Patrick Fisackerly’s review published on Letterboxd:
“Eighth Grade” (2018) - [9/10] - Day 97 of #Movies365
I remember eighth grade. I remember making a fake AIM profile to prank my friend into thinking I was a cool older guy with a car (user name: coolguywithacar16). I remember having three different prescriptions for acne treatment (one pill, one wash, one cream). I remember being in the rain, telling a crush I loved her, and her shouting, “You don’t know what love is!” before running away.
It was a difficult time.
Bo Burnham’s “Eighth Grade” knows this. It knows it down to its bones. Elsie Fisher stars as Kayla, a sweet, goofy kid who is too shy and insecure to let that side of her out. But by god, she’s trying. She makes lists with goals like “how to get a boyfriend” and she forces herself to go to a party where she knows she’s not welcome. That’s the key to why this movie works - she’s not a pitiful person. She’s a great person. She just doesn’t know how to get others to see that yet.
We are trained to watch teen movies with a suspension of disbelief baked in. “Teens” are almost always played by people in their mid-20s, and everyone is beautiful and articulate and cool. In “Eighth Grade,” the characters look like they’re in eighth grade. They talk and behave like they’re in eighth grade. They’re not witty - they make each other laugh by quoting “Rick and Morty.” Because of course they do.
“Eighth Grade” also deals with sexuality directly and frankly.
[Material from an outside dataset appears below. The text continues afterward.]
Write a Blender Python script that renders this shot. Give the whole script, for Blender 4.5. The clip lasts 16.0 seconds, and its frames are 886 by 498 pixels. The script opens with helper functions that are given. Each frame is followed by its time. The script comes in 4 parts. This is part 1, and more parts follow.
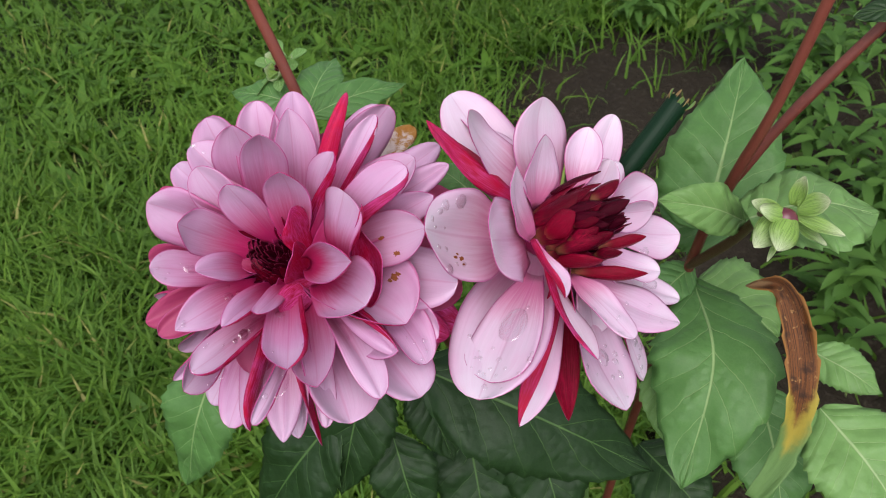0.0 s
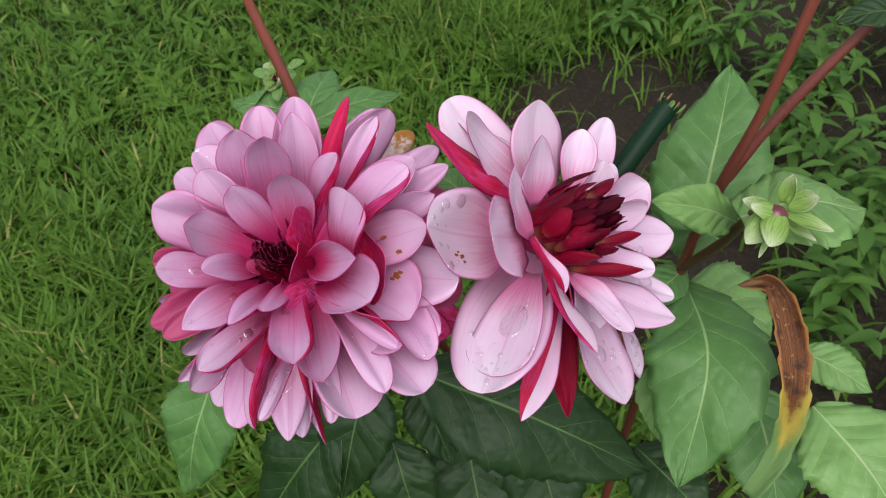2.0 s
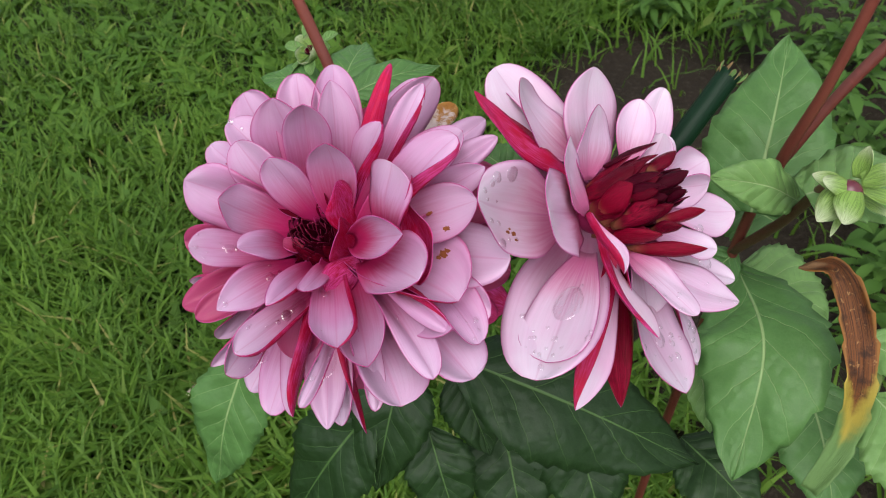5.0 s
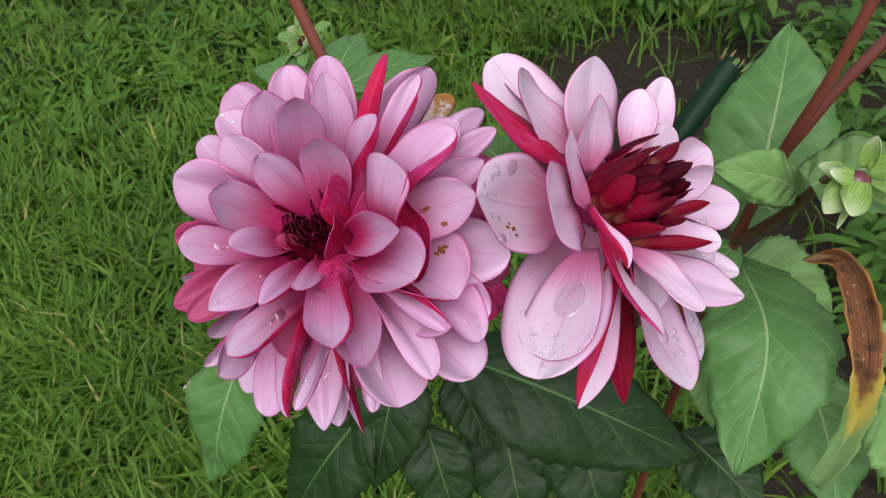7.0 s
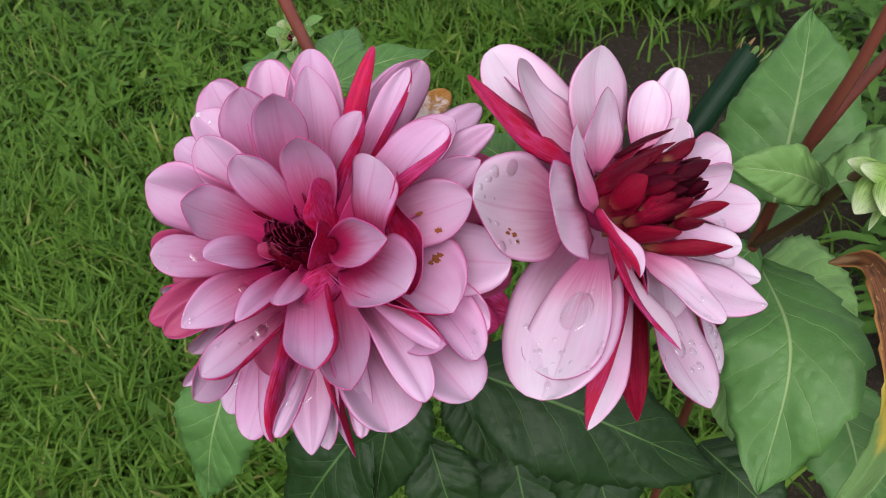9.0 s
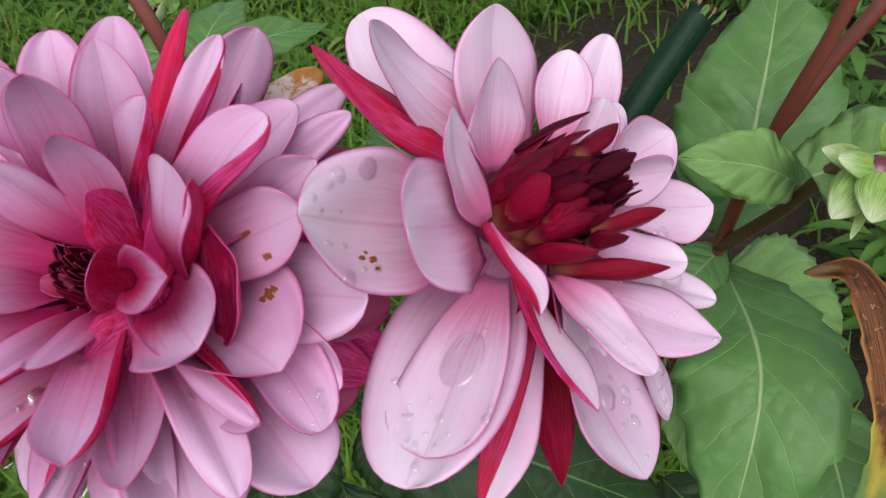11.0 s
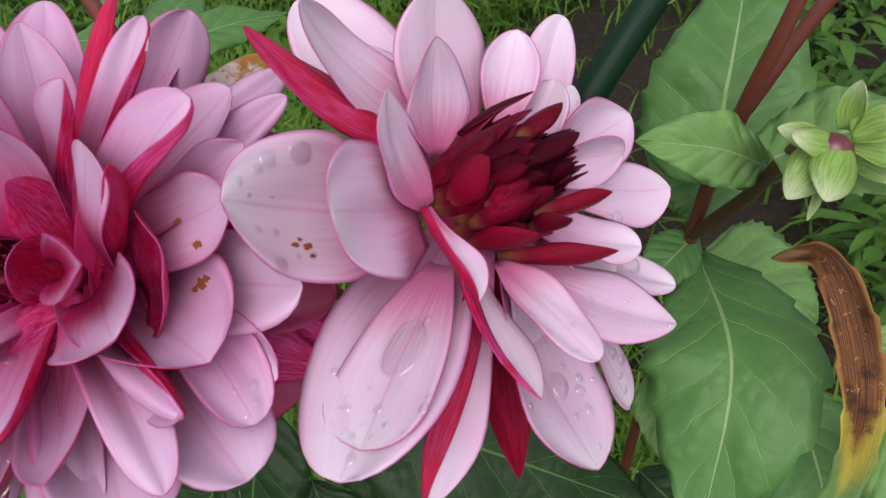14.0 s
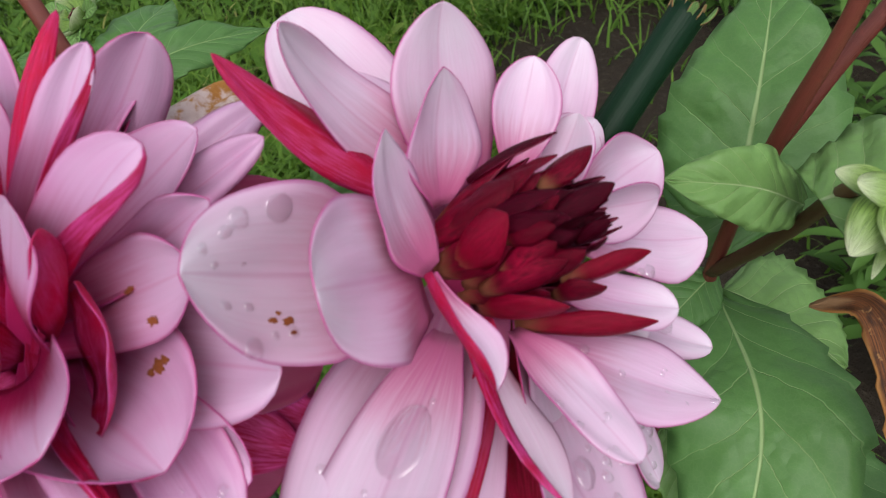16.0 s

The movie’s best scene is also its most difficult to watch, when an older boy puts Kayla in an impossible situation. I couldn’t believe it came from a male filmmaker. Everything about it - every moment leading up to it and everything after - felt true in a way I have never seen in fiction before. I can’t stop thinking about it.
This morning, before writing this review, I watched some interviews with Bo Burnham and the movie’s star, Elsie Fisher. She seemed so self-assured, so gregarious. Which, sure, obviously, she’s an actor, Kayla was just a role she was hired to play. But because the movie and her performance felt so real, so true to life, I was shocked at how comforted I was to see her being so confident and sure of herself. It made me think she is going to be OK.